How to Play Snooker

Snooker is played on a 12 x 6-foot table (approximately), with six pockets. There is one cue ball, 15 red balls, and six colored balls. When there are still red balls on the table, the player’s first shot on every turn must hit a red with the cue ball. A pocketed red ball scores 1 point and the next shot must be for any of the other colored balls which have values from 2 to 7 points. The colored ball goes back to its original spot while the reds stay down if pocketed. The game continues alternating reds and colors. The player’s turn ends on a miss or a foul, and the incoming player takes the balls in position except for certain situations after a foul. When all red balls are gone, the colored balls are pocketed in order of value and stay in the pocket. The player with the most points once all the balls are pocketed wins the frame. The match is to a predetermined number of frames won.

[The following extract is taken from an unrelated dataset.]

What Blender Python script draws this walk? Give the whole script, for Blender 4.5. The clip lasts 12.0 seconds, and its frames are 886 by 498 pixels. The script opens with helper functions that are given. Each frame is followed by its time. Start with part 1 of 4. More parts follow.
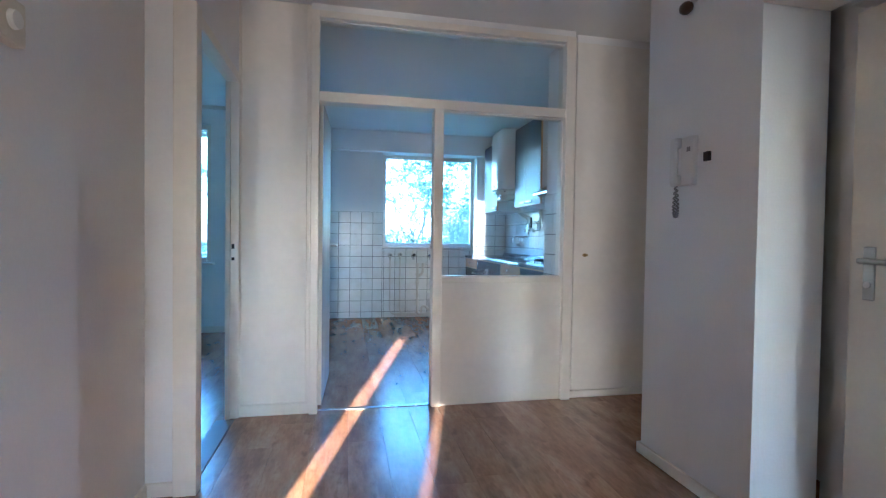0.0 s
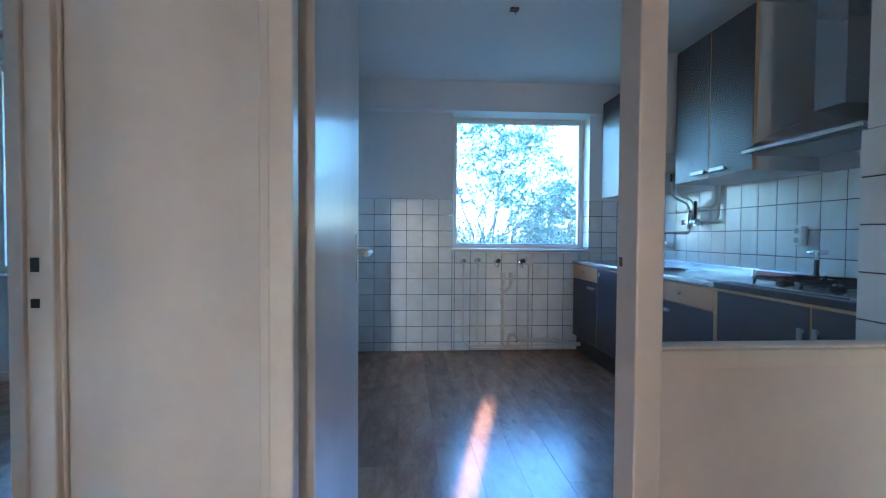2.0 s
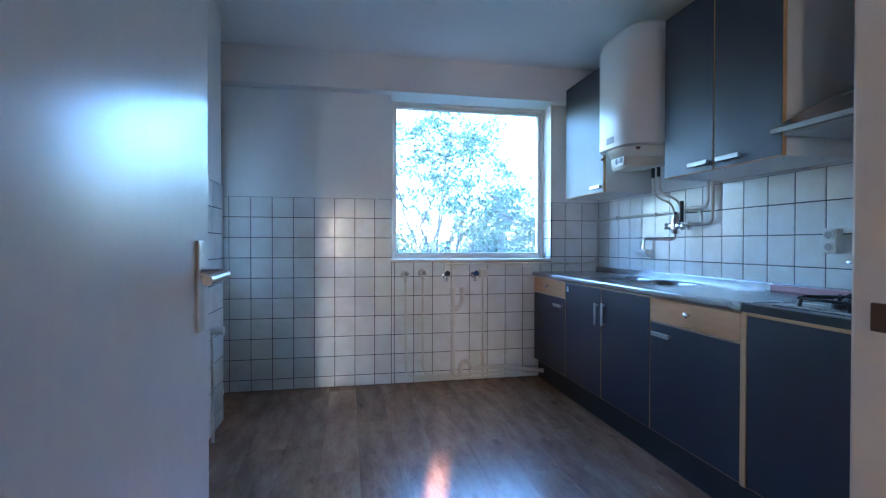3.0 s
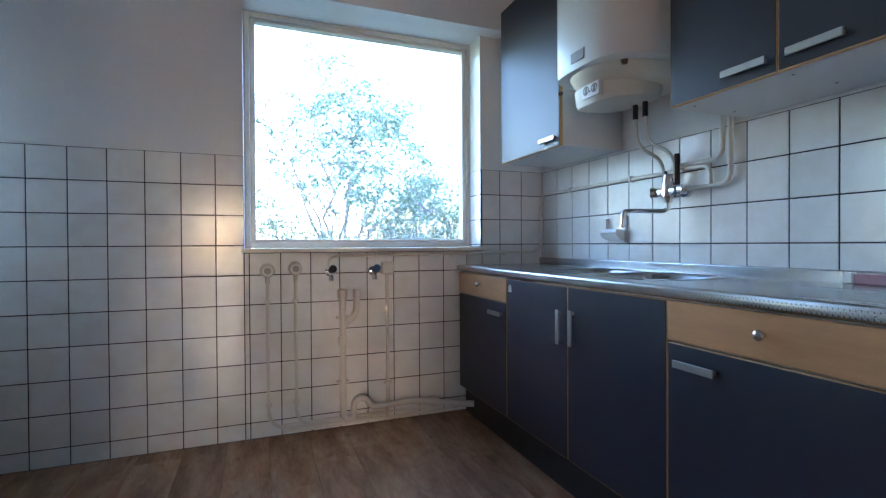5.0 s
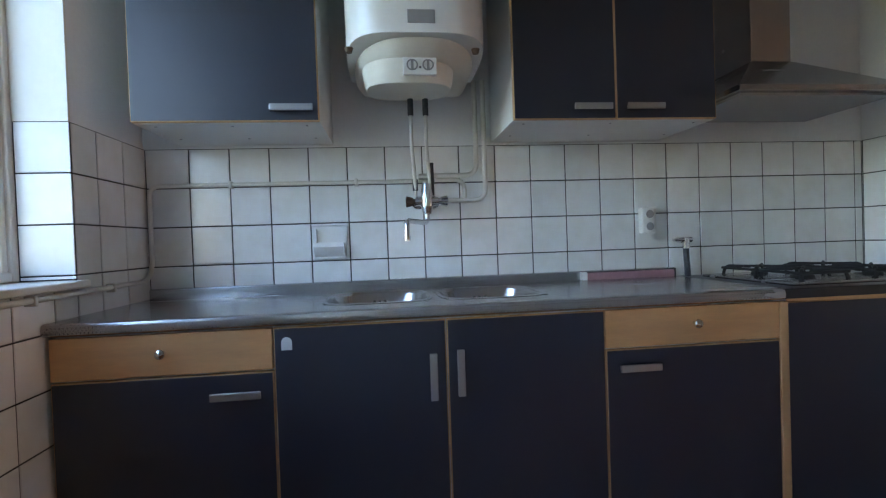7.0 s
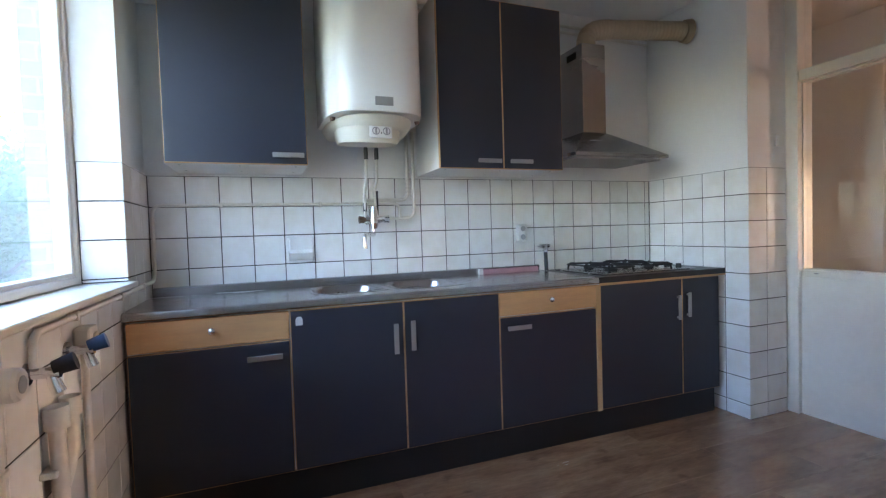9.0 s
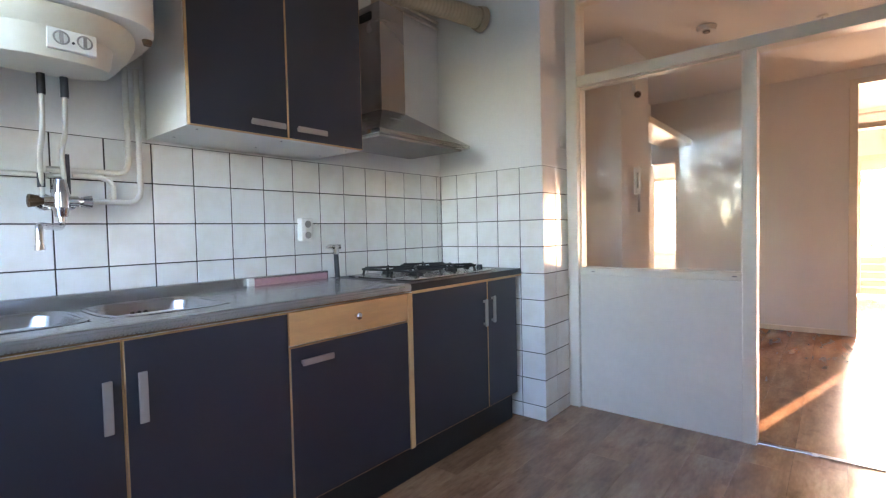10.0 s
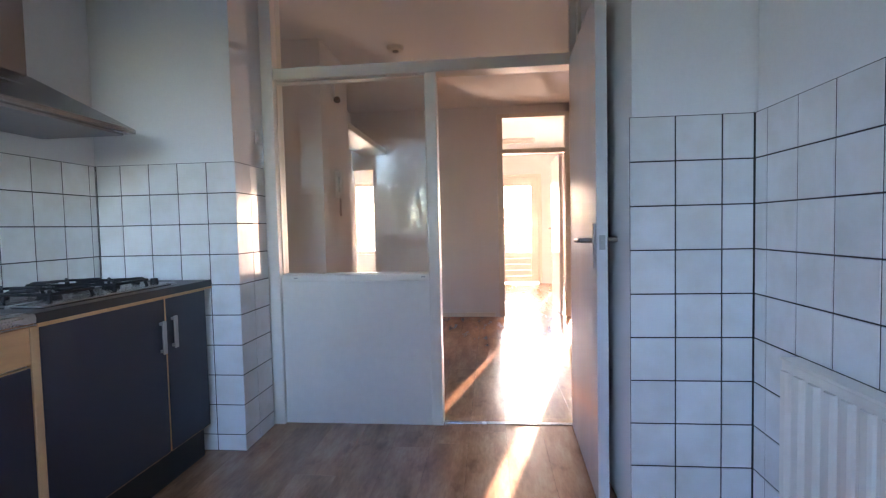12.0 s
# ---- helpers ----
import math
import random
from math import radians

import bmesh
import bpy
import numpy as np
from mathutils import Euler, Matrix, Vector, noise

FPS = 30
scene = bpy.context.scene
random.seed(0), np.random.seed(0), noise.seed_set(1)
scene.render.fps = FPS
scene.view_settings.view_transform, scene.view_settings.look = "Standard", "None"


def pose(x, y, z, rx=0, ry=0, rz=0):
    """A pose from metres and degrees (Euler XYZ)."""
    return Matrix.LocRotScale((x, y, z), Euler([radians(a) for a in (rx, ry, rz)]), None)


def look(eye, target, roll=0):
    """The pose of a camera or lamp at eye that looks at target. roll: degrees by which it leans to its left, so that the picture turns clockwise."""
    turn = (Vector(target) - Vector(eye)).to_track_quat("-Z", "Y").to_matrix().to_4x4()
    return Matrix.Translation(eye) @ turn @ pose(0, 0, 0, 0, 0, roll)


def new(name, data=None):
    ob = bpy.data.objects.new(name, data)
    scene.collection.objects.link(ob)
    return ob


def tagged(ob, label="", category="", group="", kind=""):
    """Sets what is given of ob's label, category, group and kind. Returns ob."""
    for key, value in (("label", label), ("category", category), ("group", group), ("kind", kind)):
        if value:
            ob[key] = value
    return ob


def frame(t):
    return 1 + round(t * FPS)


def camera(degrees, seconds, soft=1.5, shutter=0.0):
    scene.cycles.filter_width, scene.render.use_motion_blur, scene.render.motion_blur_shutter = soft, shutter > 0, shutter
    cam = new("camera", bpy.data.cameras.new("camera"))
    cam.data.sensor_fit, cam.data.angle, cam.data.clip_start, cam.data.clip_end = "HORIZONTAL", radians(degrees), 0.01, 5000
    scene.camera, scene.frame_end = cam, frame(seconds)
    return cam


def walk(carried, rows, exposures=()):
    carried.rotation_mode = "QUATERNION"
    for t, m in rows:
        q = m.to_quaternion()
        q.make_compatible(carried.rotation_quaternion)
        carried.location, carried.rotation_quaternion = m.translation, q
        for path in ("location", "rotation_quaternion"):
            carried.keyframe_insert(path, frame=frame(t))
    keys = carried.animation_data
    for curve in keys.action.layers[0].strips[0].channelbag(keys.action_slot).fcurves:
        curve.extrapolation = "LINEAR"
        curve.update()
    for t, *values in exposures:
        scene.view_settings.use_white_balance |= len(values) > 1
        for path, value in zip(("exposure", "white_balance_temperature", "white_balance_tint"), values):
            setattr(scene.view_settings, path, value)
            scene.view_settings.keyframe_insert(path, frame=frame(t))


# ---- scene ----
cam = camera(85.8, 12.0, soft=1.25)
PATH = [
    (0, (0.141, 0.278, 1.099), (0.54, 2.237, 1.054), 0.8),
    (0.5, (0.153, 0.535, 1.055), (0.372, 2.521, 0.982), 0.7),
    (1, (0.184, 1.105, 1.057), (0.33, 3.098, 0.983), 0.6),
    (1.5, (0.243, 1.798, 1.064), (0.359, 3.794, 1.003), 0.5),
    (2, (0.203, 2.322, 1.096), (0.352, 4.316, 1.04), 0.4),
    (2.5, (0.265, 2.827, 1.097), (0.52, 4.811, 1.054), 0.2),
    (3, (0.299, 3.094, 1.094), (0.687, 5.056, 1.073), 0.1),
    (3.2, (0.284, 3.175, 1.085), (0.742, 5.122, 1.075), -0.0),
    (4.8, (0.634, 4.003, 1.004), (1.192, 5.923, 0.975), 0.1),
    (5, (0.699, 4.206, 0.991), (1.417, 6.073, 0.971), -0.3),
    (5.5, (0.775, 4.696, 0.969), (2.141, 6.156, 0.944), -0.6),
    (6, (0.695, 5.177, 0.979), (2.479, 6.081, 0.967), -1.1),
    (6.5, (0.599, 5.559, 0.976), (2.575, 5.867, 0.956), -1.6),
    (6.7, (0.554, 5.7, 1.003), (2.553, 5.742, 0.982), -1.8),
    (8.3, (-0.247, 6.344, 1.135), (1.676, 5.797, 1.077), -1.9),
    (8.5, (-0.273, 6.348, 1.138), (1.633, 5.748, 1.077), -1.9),
    (9, (-0.245, 6.328, 1.13), (1.621, 5.613, 1.059), -1.8),
    (9.5, (0.085, 6.25, 1.095), (1.769, 5.174, 1.009), -1.4),
    (10, (0.393, 6.148, 1.085), (1.667, 4.608, 1.013), -1.3),
    (10.5, (0.513, 6.166, 1.12), (1.317, 4.336, 1.058), -1.2),
    (11, (0.509, 6.315, 1.146), (1.024, 4.384, 1.091), -1.4),
    (11.5, (0.485, 6.34, 1.142), (0.88, 4.38, 1.08), -1.3),
    (12, (0.421, 5.983, 1.099), (0.615, 3.995, 1.007), -1.3),
]
EXPOSURES = [(0, 5.05, 4200, 4), (0.5, 4.95, 4050, 3), (1.0, 4.75, 3950, 4), (1.5, 4.55, 4150, 7), (2.0, 4.55, 4450, 9), (2.5, 4.65, 4700, 13), (3.0, 4.75, 4750, 16),
             (4.8, 4.75, 5650, 20), (5.0, 4.7, 5700, 20), (5.5, 4.22, 5800, 21), (6.5, 4.42, 6200, 22), (8.4, 4.93, 6500, 25), (9.0, 5.2, 6500, 26), (9.5, 5.65, 6650, 29), (10.0, 5.5, 6700, 27), (10.5, 5.2, 6500, 27), (12.0, 4.95, 5850, 27)]
walk(cam, [(t, look(eye, target, roll)) for t, eye, target, roll in PATH], EXPOSURES)

# ---- world, sun, window and fill light ----
SUN_SLOPE, SUN_TAN = 0.258, 0.202        # sideways and downward run of the low sun, per metre northward
world = bpy.data.worlds.new("sky_world")
scene.world = world
world.use_nodes = True
wn = world.node_tree
sky = wn.nodes.new("ShaderNodeTexSky")
sky.sky_type, sky.sun_disc = "NISHITA", False
sky.ozone_density, sky.dust_density = 1.7, 1.0
sky.sun_elevation, sky.sun_rotation = radians(11.8), radians(194.5)
wn.nodes["Background"].inputs["Strength"].default_value = 0.15
wn.links.new(sky.outputs["Color"], wn.nodes["Background"].inputs["Color"])


def lamp(name, kind, m, energy, colour, **more):
    data = bpy.data.lights.new(name, kind)
    data.energy, data.color = energy, colour
    for key, value in more.items():
        if key == "size":
            data.shape, data.size, data.size_y = "RECTANGLE", value[0], value[1]
        if key == "angle":
            data.angle = value
        if key == "spread":
            data.spread = value
    ob = new(name, data)
    ob.matrix_world = m
    return ob


lamp("sun", "SUN", look((0, 0, 10), (SUN_SLOPE, 1, 10 - 1.033 * SUN_TAN)), 2.6, (1.0, 0.66, 0.38), angle=radians(0.6))
lamp("balcony_door_light", "AREA", look((-0.12, -3.04, 1.2), (0.1, 0, 1.1)), 0.8, (1.0, 0.68, 0.43), size=(0.48, 1.2), spread=radians(140))
# two fill lamps added at the unseen south slots to warm the hall
lamp("side_slot_fill", "AREA", look((-0.919, -3.04, 0.75), (0.4, 3.3, 0.9)), 0.35, (1.0, 0.66, 0.40), size=(0.06, 1.2), spread=radians(90))
lamp("south_slot_fill", "AREA", look((-1.565, -3.04, 1.0), (0.9, 3.3, 1.0)), 2.0, (1.0, 0.68, 0.43), size=(0.34, 1.5), spread=radians(110))
lamp("east_room_window_light", "AREA", look((2.6, -3.04, 1.28), (2.2, 0, 1.0)), 0.75, (1.0, 0.74, 0.50), size=(0.7, 1.2), spread=radians(140))


# ---- materials ----
def nodes_of(name):
    m = bpy.data.materials.new(name)
    m.use_nodes = True
    return m, m.node_tree, m.node_tree.nodes["Principled BSDF"]


def coords(nt, scale=(1, 1, 1), world_space=True):
    g = nt.nodes.new("ShaderNodeNewGeometry" if world_space else "ShaderNodeTexCoord")
    mp = nt.nodes.new("ShaderNodeMapping")
    mp.inputs["Scale"].default_value = scale
    nt.links.new(g.outputs["Position" if world_space else "Object"], mp.inputs["Vector"])
    return mp.outputs["Vector"]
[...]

  • The values of the object balls are Red=1, Yellow=2, Green=3, Brown=4, Blue=5, Pink=6, Black=7. The non-red object balls are called the colors, and each has an assigned spot on the table.
  • At the start of each frame (rack), the 15 reds are placed in a triangle between the pink and black spots with the apex red ball almost touching the pink ball. The cue ball begins anywhere in the “D”, a semi-circular area at the “baulk” or bottom end of the table. The first shot (break-off) has no special requirements.
  • A legal target ball on a shot is said to be “on”. The first object ball contacted by the cue ball on each shot must be a ball on. A player is said to be “snookered” when the cue ball cannot strike both extreme edges of a ball on by a straight shot. To legally pocket a ball is to “pot” it.
  • When a player has potted a red ball, the next ball must be a color and it must be declared if not obvious by the position. If a color needs to be spotted but its own spot is occupied, it goes to the highest value spot available.
  • Fouls include pocketing the cue ball, failing to hit a ball on, pocketing an unintended ball, sending a ball onto the floor, disturbing a ball, or shooting a jump shot (in which the cue ball passes over an obstructing ball to contact a ball on). Fouls are penalized by awarding four to seven points to the non-fouler depending on the value of the object ball involved in the foul. Additionally, the incoming player may pass the shot back to the fouler, or if snookered may choose any ball (a “free ball”) as the target, or after failing to hit a ball on may have the balls returned to their previous positions and force the fouler to replay the shot.
  • Each frame may end in several ways. If aIl the balls are potted, the player with the higher score wins the frame. If the total possible points remaining on the table is less than the lead, the trailing player may concede.
  • In rare cases, if a player fails to hit a ball on three times from the same (repeated) position with a direct path to a full hit of a ball on, the frame is forfeited. If the score is tied when the table is cleared, the black ball is returned to the table and the first score ends the frame.
  • The first player to win three frames wins the match.


English Billiards is played on a Snooker table, but uses only 3 balls: one red, one yellow and one white. Points are scored by potting balls (3 points when the red ball is struck by the player’s cue ball and enters a pocket, 2 points when the player’s cue ball strikes the other cue ball resulting it going down the pocket) and playing canons (2 points when the cue ball is struck so that it hits the red and other cue ball in any order on the same shot). The winner is the first to achieve the predetermined number of points through alternating shots.